Policy Work 

On Medically Supportive Food and Nutrition Services  

What we do

ALL IN’s Recipe4Health initiative is an integrative model for healthcare that addresses the social determinants of health (specifically food insecurity and social isolation) and chronic disease with a racial and health equity lens. In partnership with Alameda County’s local, public managed care plan, Alameda Alliance for Health, ALL IN is working to identify sustainable funding mechanisms and recommend policy changes to make food prescriptions, other medically supportive food interventions, and nutrition services paid for by Medi-Cal just like other medications and medical treatments.

ALL IN is pursuing two interrelated policy pathways to make medically supportive food and nutrition services a covered benefit at the state-level:

1) Administrative policy through the State of California’s proposed CalAIM (California Advancing and Innovating Medi-Cal) Waiver to the Centers for Medicare and Medicaid Services.

Alameda County is part of the statewide Medically Supportive Food and Nutrition steering committee, which brought together over 100 organizations to sign a position paper to support inclusion of “Medically Supportive Foods and Nutrition Services” into California’s Medi-Cal waiver. In early 2021, the Department of Healthcare Services included this in the CalAIM optional services initiative, which will allow health plans to offer medically supportive food and medically tailored meals to its members.

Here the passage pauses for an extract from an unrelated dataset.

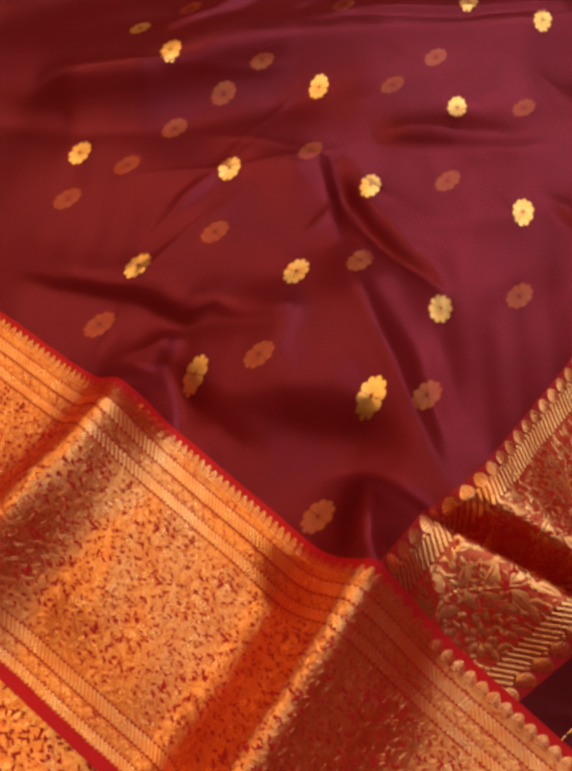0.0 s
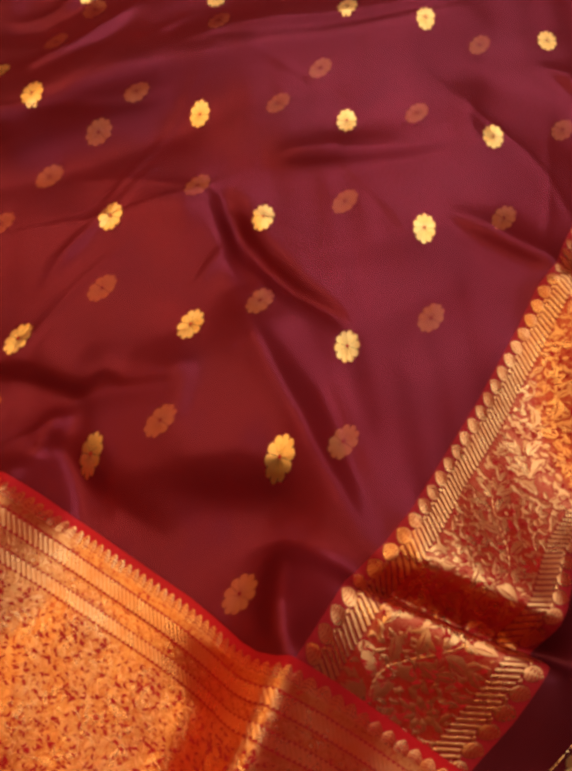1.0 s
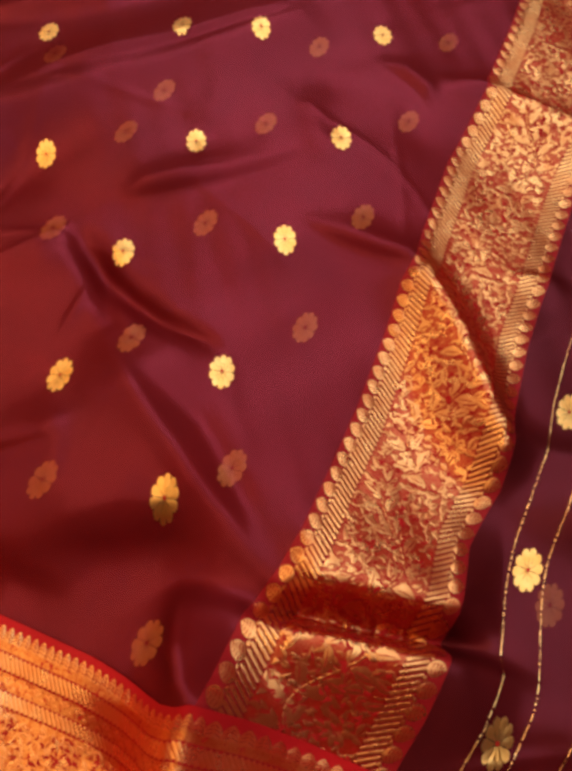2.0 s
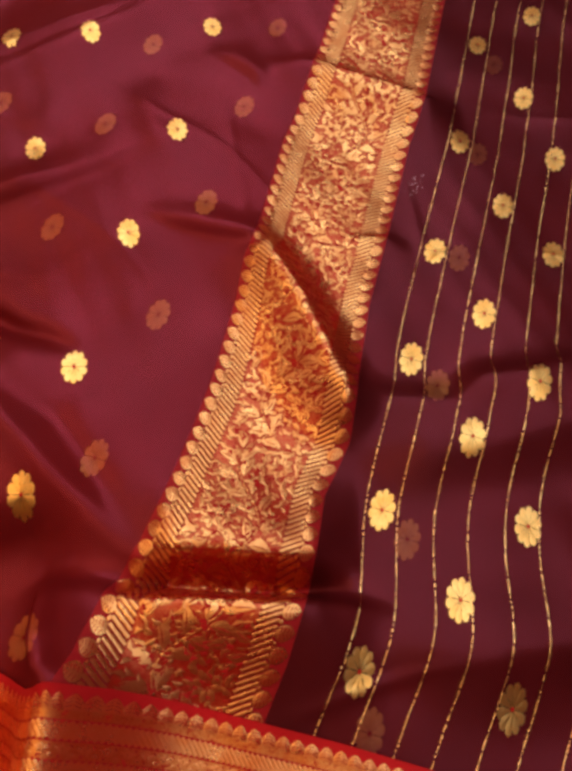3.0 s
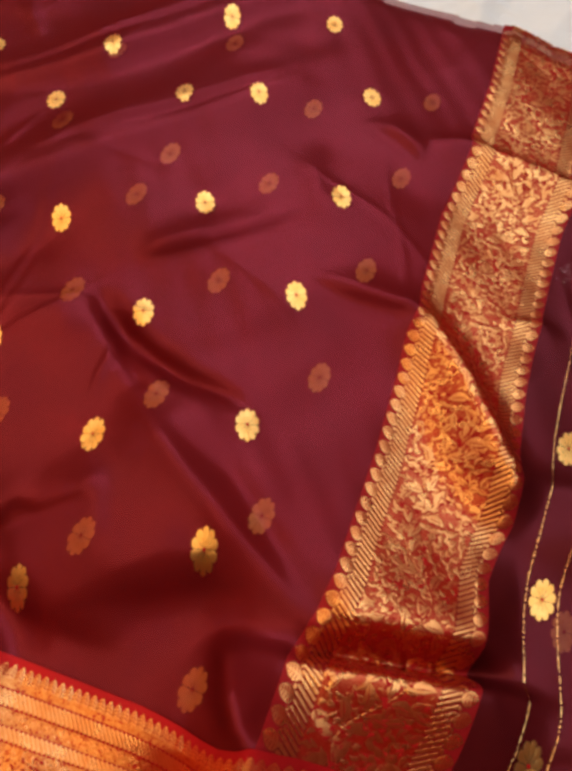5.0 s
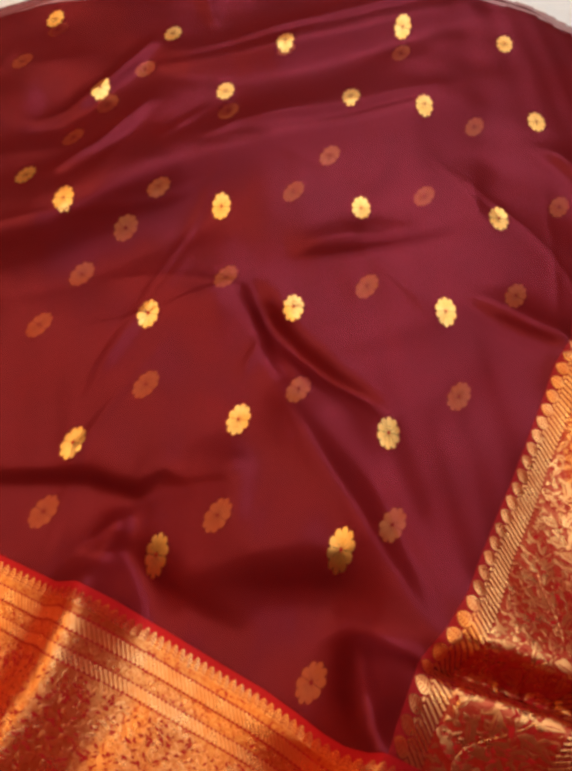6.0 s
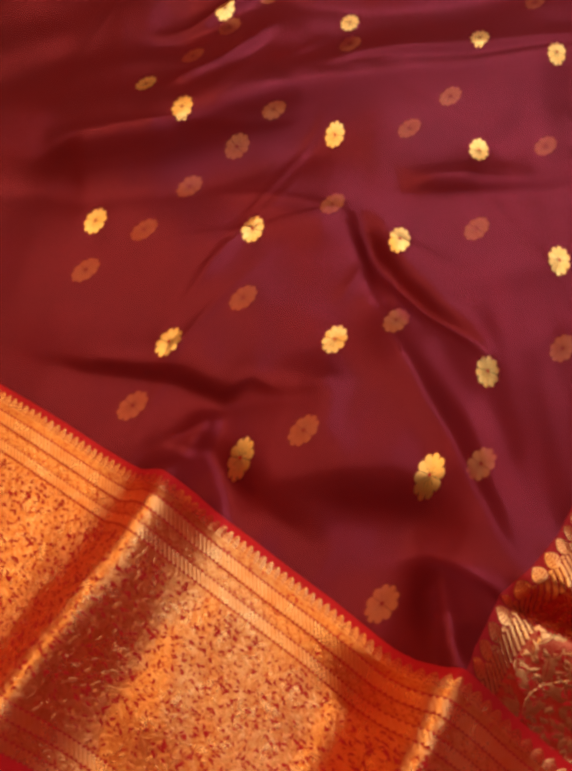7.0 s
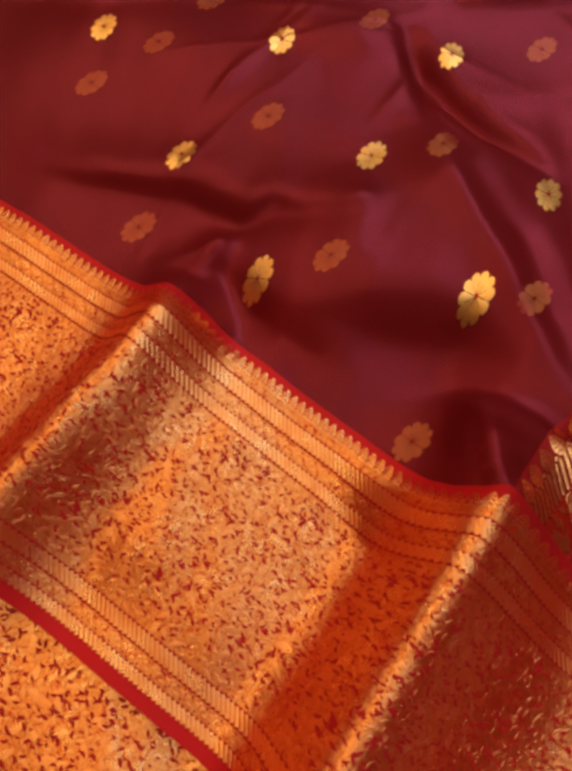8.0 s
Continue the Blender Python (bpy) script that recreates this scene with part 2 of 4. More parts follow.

2) Legislative policy through Assembly Bill 368 Food Prescriptions (Reyes/Bonta) and the 2021 California State Budget Act

Assembly member Rob Bonta  introduced legislation, Assembly Bill 368, to address racial and ethnic health disparities by establishing Food Prescription pilot programs in three counties, including Alameda County, to provide Food Prescriptions to Medi-Cal Managed Care members who are food insecure and have diet-related, chronic health conditions. Assembly Majority Leader Eloise Gomez Reyes became the lead author when Bonta became the Attorney General. If enacted, the California Department of Health Care Services would implement and evaluate the pilot in partnership with managed care plans to build the evidence base demonstrating how food prescriptions can manage, prevent, and reverse chronic conditions, reduce food and nutrition insecurity, and eliminate racial health disparities at the end of the two-year pilot.  While ABA368 was held in the Appropriations Committee and efforts to include funding in the state budget legislation were not successful, the inclusion of medically supportive food and nutrition in CalAIM is a major step forward in using healthy food as an effective medical intervention. A broad coalition of more than 50 organizations, including health plans, health equity groups, food security providers and advocates came together to support the legislation and budget request.